The decision of the board is affirmed.
Affirmed.
. 180 U.S.P.Q. 149 (1973).
. Registration No. 69,530, issued June 16, 1908, and twice renewed; registration No. 504,006, issued November 16, 1948, and renewed.
. Appellee makes the point that the record contains no evidence of actual confusion, but we note that only about one year elapsed between the alleged date of first use of COUNTRY VOGUES and filing of the opposition. Also, evidence of actual confusion is not required by 15 U.S.C. § 1052(d). In re Calgon Corp., 435 F.2d 596, 58 CCPA 830 (1971).
. For example Sure Fit Products Co. v. Saltz-son Drapery Co., 254 F.2d 158, 45 CCPA 856 (1958); J. Kohnstam, Ltd. v. Louis Marx & Co., 280 F.2d 437, 47 CCPA 1080 (1960). Ap-pellee stresses Vogue Co. v. Thompson-Hudson Co., 300 F. 509 (6th Cir. 1924), where the court refused to grant relief for trademark infringement based merely on defendant’s use of the word “Vogue” in “Vogue Hats” and said that “Vogue” was a word which “all are at liberty to use.” This could scarcely bind events occurring over the past fifty years. See Old Grantian Co. v. William Grant & Sons, Ltd., supra. Moreover, this case involved a law different from that with which we are here concerned.

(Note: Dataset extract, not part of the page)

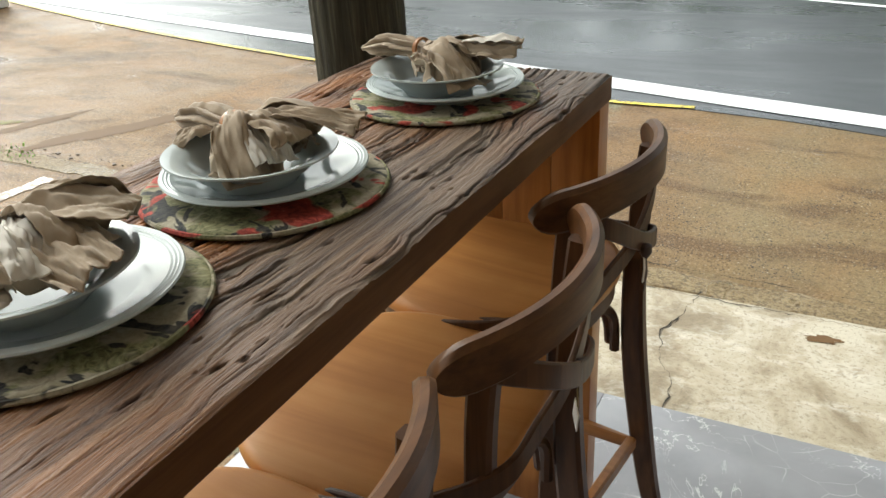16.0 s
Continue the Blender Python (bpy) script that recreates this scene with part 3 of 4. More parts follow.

. Appellee argues that doubt is resolved in favor of the applicant, but here the opposite is true since appellee is the newcomer. In re Pneumatiques, Caoutchouc Manufacture, 487 F.2d 918 (CCPA 1973). Appellee also argues that dismissal of a cancellation proceeding brought by appellant against appellee is res judicata, citing Conde Nast Publications, Inc. v. Miss Quality, Inc., 170 U.S.P.Q. 364 (TTAB 1971); but the trademark involved there, JUNIOR VOGUES, is not the same as COUNTRY VOGUES, so that res judicata is inapplicable.